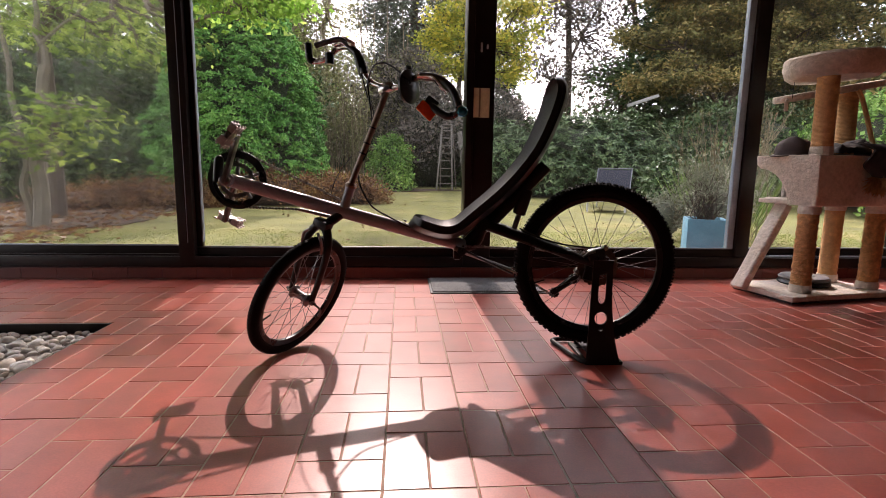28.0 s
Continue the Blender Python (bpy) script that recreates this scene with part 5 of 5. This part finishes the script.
def cap():
    """A cap with its peak, lying on the box."""
    t = thing("cap", CAT @ pose(0.222, 0.30, 0.905, 0, 0, 4), "dark grey-brown peaked cap lying on the cat tree box", "cap")
    bm = bmesh.new()
    bmesh.ops.create_uvsphere(bm, u_segments=28, v_segments=16, radius=1)
    for v in bm.verts:
        k = 1 + 0.08 * noise.noise(v.co * 2.2)
        lean = 0.02 * max(0.0, v.co.z)
        v.co = Vector((v.co.x * (0.135 if v.co.x > 0 else 0.11) * k - lean, v.co.y * 0.11 * k, max(-0.02, v.co.z) * 0.112 * k))
    part("crown", bm, m_cap, t)
    part("peak", slab([(-0.13, -0.06), (-0.158, -0.03), (-0.164, 0.0), (-0.158, 0.035), (-0.13, 0.065), (-0.06, 0.085), (-0.06, -0.08)], 0.007, pose(0, 0, 0.006, 0, -8), 0.002), m_cap, t)
    part("badge", tube(smooth_path([(0.0, -0.105, 0.022), (0.03, -0.104, 0.042), (0.06, -0.097, 0.036), (0.066, -0.094, 0.012)], 5), 0.004, 6), surface("badge_thread", (0.5, 0.48, 0.45), 0.8), t)


cap()


def cloth():
    """A dark garment bundled on the box and hanging over its front."""
    t = thing("dark_garment", CAT @ pose(0.62, 0.235, 0.905), "black crumpled garment lying over the cat tree box", "garment")
    bm = bmesh.new()
    nx, ny = 52, 26
    grid = []
    for j in range(ny + 1):
        for i in range(nx + 1):
            u, v = i / nx, j / ny
            x, y = -0.29 + 0.52 * u, -0.15 + 0.34 * v
            edge = min(1, 5 * min(u, 1 - u, v, 1 - v))
            z = 0.012 + 0.085 * math.sqrt(edge) * (0.7 + 0.6 * noise.noise(Vector((x * 9, y * 9, 2.0)))) + 0.014 * noise.noise(Vector((x * 30, y * 30, 0)))
            grid.append(bm.verts.new((x, y, max(0.006, z))))
    low = [bm.verts.new((v.co.x, v.co.y, 0.002)) for v in grid]
    w = nx + 1
    for j in range(ny):
        for i in range(nx):
            a = j * w + i
            bm.faces.new((grid[a], grid[a + 1], grid[a + w + 1], grid[a + w]))
            bm.faces.new((low[a + w], low[a + w + 1], low[a + 1], low[a]))
    bmesh.ops.recalc_face_normals(bm, faces=bm.faces)
    part("folds", bm, m_cloth_dark, t)
    # the part that hangs down over the front, in soft folds
    bm = bmesh.new()
    rows = []
    for j in range(15):
        v = j / 14
        row = []
        for i in range(25):
            u = i / 24
            x = -0.19 + 0.035 * math.sin(7 * v) + 0.40 * u + 0.05 * v * (1 - u)
            fold = 0.018 * math.sin(13 * u + 2 * v) + 0.012 * noise.noise(Vector((x * 14, v * 4, 7)))
            bend = min(1, v / 0.2)
            row.append(Vector((x, -0.13 - 0.105 * bend + (fold - 0.012) * bend, 0.075 - 0.03 * bend - (0.20 - 0.09 * u + 0.02 * math.sin(9 * u)) * max(0, v - 0.12))))
        rows.append(row)
    sides = [[[bm.verts.new(q + Vector((0, s * 0.006, 0))) for q in row] for row in rows] for s in (-1, 1)]
    for g, flip in ((sides[0], 1), (sides[1], -1)):
        for a, b in zip(g, g[1:]):
            for i in range(24):
                bm.faces.new((a[i], a[i + 1], b[i + 1], b[i])[::flip])
    ring_a = [r_[0] for r_ in sides[0]] + sides[0][-1][1:] + [r_[-1] for r_ in sides[0][::-1]][1:]
    ring_b = [r_[0] for r_ in sides[1]] + sides[1][-1][1:] + [r_[-1] for r_ in sides[1][::-1]][1:]
    for k in range(len(ring_a) - 1):
        bm.faces.new((ring_a[k], ring_a[k + 1], ring_b[k + 1], ring_b[k]))
    bmesh.ops.recalc_face_normals(bm, faces=bm.faces)
    part("hanging_sleeve", bm, m_cloth_dark, t)
    part("pale_logo", tube(smooth_path([(-0.12, -0.158, 0.075), (-0.09, -0.162, 0.082), (-0.065, -0.163, 0.062), (-0.085, -0.165, 0.04)], 5), 0.003, 6), surface("logo_thread", (0.4, 0.38, 0.36), 0.8), t)


cloth()


def toy():
    """Ring-shaped ball track on the base plate."""
    t = thing("cat_toy", CAT @ pose(0.425, 0.30, 0.0535), "grey and black round cat toy ring on the base plate", "toy")
    part("lower_ring", lathe([(0.06, 0), (0.145, 0), (0.155, 0.012), (0.145, 0.028), (0.06, 0.028), (0.055, 0.012), (0.06, 0)], 36), m_black_part, t)
    part("upper_ring", lathe([(0.065, 0.03), (0.138, 0.03), (0.15, 0.042), (0.138, 0.055), (0.065, 0.055), (0.058, 0.042), (0.065, 0.03)], 36), surface("toy_grey", (0.2, 0.19, 0.19), 0.5, vary=0.2), t)
    part("knob", lathe([(0, 0), (0.02, 0), (0.02, 0.05), (0.012, 0.06), (0, 0.062)], 16), m_black_part, t)


toy()


# ---- floor tiles ----
MX, VD, HD = 0.234, 0.2743, 0.1353     # column width, depth of a lengthwise and of a crosswise tile
JX, JY = 0.0042, 0.0036


def tile_verts(w, d, h=0.012, b=0.0016):
    x, y = w / 2, d / 2
    V = [(-x, -y, -h), (x, -y, -h), (x, y, -h), (-x, y, -h), (-x, -y, -b), (x, -y, -b), (x, y, -b), (-x, y, -b)]
    V += [(-x + b, -y + b, 0), (x - b, -y + b, 0), (x - b, y - b, 0), (-x + b, y - b, 0)]
    F = [(8, 9, 10, 11)] + [(k, (k + 1) % 4, 4 + (k + 1) % 4, 4 + k) for k in range(4)] + [(4 + k, 4 + (k + 1) % 4, 8 + (k + 1) % 4, 8 + k) for k in range(4)]
    return V, F


def tiles():
    r = np.random.default_rng(81)
    kinds = {}
    for key, (w, d) in {"along": (MX / 2 - JX, VD - JY), "across": (MX - JX, HD - JY)}.items():
        V, F = tile_verts(w, d)
        kinds[key] = (raw("tile", V, F, m_tile), V, F)
    x0, x1, y0, y1 = PIT
    restV, restF = [], []
    count = 0
    period = VD + HD
    for c in range(int(X0 / MX) - 1, int(X1 / MX) + 2):
        k0 = int(Y0 / period) - 2
        for k in range(k0, int(YW / period) + 2):
            base = k * period
            if c % 2 == 0:
                rows = [("along", base, VD), ("across", base + VD, HD)]
            else:
                rows = [("across", base, HD), ("along", base + HD, VD)]
            for key, y, d in rows:
                xs = [(c + 0.5) * MX] if key == "across" else [(c + 0.25) * MX, (c + 0.75) * MX]
                half = (MX if key == "across" else MX / 2) / 2
                for x in xs:
                    ya, yb, xa, xb = y + JY / 2, y + d - JY / 2, x - half + JX / 2, x + half - JX / 2
                    # trim at the walls and round the pit
                    if xa < X0: xa = X0 + 0.004
                    if xb > X1: xb = X1 - 0.004
                    if ya < Y0: ya = Y0 + 0.004
                    if yb > YW - 0.008: yb = YW - 0.008
                    pieces = [(xa, xb, ya, yb)]
                    if xb > x0 and xa < x1 and yb > y0 and ya < y1:
                        pieces = [(xa, xb, y1 + 0.006, yb), (xa, xb, ya, y0 - 0.004), (xa, x0 - 0.004, max(ya, y0 - 0.004), min(yb, y1 + 0.006)), (x1 + 0.004, xb, max(ya, y0 - 0.004), min(yb, y1 + 0.006))]
                    for xa, xb, ya, yb in pieces:
                        if xb - xa < 0.012 or yb - ya < 0.012:
                            continue
                        whole = abs((xb - xa) - (2 * half - JX)) < 1e-6 and abs((yb - ya) - (d - JY)) < 1e-6
                        tilt = Euler((r.normal() * 0.0011, r.normal() * 0.0011, r.normal() * 0.004))
                        lift = max(-0.0008, r.normal() * 0.0004 - 0.0003)
                        if whole and -0.45 < y < 1.55 and -1.55 < x < 1.75 and count < 300:
                            ob = new("tile", kinds[key][0])
                            ob.parent = floor
                            ob.matrix_basis = Matrix.LocRotScale((x, y + d / 2, lift), tilt, None)
                            count += 1
                        else:
                            V, F = tile_verts(xb - xa, yb - ya)
                            m = Matrix.LocRotScale(((xa + xb) / 2, (ya + yb) / 2, lift), tilt, None)
                            n = len(restV)
                            restV += [tuple(m @ Vector(v)) for v in V]
                            restF += [tuple(i + n for i in f) for f in F]
    ob = part("tiles_further_off", raw("tiles_further_off", restV, restF, m_tile_rest), None, floor, smooth=False)
    ob["kind"] = "stuff"


tiles()


# ---- what moves ----
cloud_thing = cloud()


def motions():
    """The cloud drifts across the sun at an even pace and clears it."""
    at = Vector((0.1, 0.9, 0.2)) + sun_dir * 170
    walk(cloud_thing, [(t, pose(at.x - (30 - 5.0 * (t - 15.3)), at.y, at.z)) for t in (0, 8, 16, 24, 32)])


motions()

◆ GIVEN EXERCISE ◆
Check the data for the word "with" and pull out the lines that have it.

◆ FINAL RESULT ◆
Continue the Blender Python (bpy) script that recreates this scene with part 5 of 5. This part finishes the script.
    """A cap with its peak, lying on the box."""